American discourse is often dominated by discussion of a “divided” public and the need to “come together” over common beliefs. But these generalizations ignore the very real opinions and ideas that divide people. The fact that disagreement exists is simply indicative of the fundamental differences of perspective and priorities that we hold.
The Webb Canyon Chronicle Opinion section aims to be a platform for students of all beliefs and backgrounds to express themselves without fear of repercussions. We do not believe in shying away from topics that may be controversial or spark arguments. We want to create a space where students feel comfortable sharing their opinions, and where their thoughts are protected.

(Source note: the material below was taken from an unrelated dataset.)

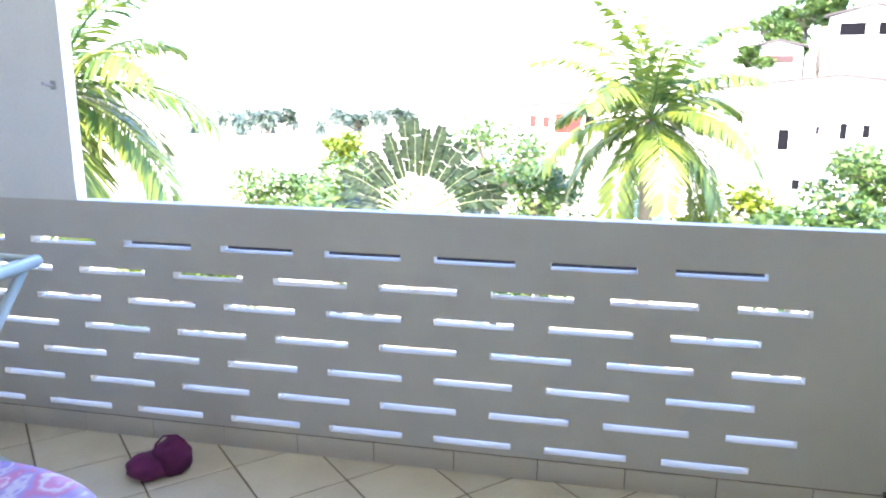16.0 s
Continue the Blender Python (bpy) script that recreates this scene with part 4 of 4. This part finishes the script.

WCC Editor of News Mo Igbaria’s (‘20) opinion article about the ongoing protests in Hong Kong sparked angry reactions from several students, mostly Chinese and Hong Kong residents. The article received several anonymous critical comments, including profane personal attacks. The comments were not published because of the WCC’s policy against anonymity. They were accompanied by social media posts and comments on student forums, many of which were written in Chinese characters.
The WCC takes pride in the publication of high-profile and controversial arguments and our policy of attaching names to our work. We believe that words have power, and we will not hide behind anonymity.
Students critical of WCC articles often accuse the journalists of bias, but it is important to recognize the distinction between news reporting and opinion pieces. Our journalists have strong points of view and voices, and this section is designed to be a platform to share them. There are plenty of spaces for objective journalism, but this section is not one of them. We want to embrace our bias and share our views with the community, rigorously supporting them with evidence.
Finally, while we consider it important to share outside-the-box, potentially controversial arguments, it is crucial that the most vulnerable students in our community feel safe and protected. Protected speech does not excuse attacks based on race, gender, class, or sexuality. We strive to create a section that provokes discussion without causing harm to marginalized sections of the student body.
The Opinion section welcomes controversy when it is necessary and looks forward to publishing diverse voices and arguments as the year continues.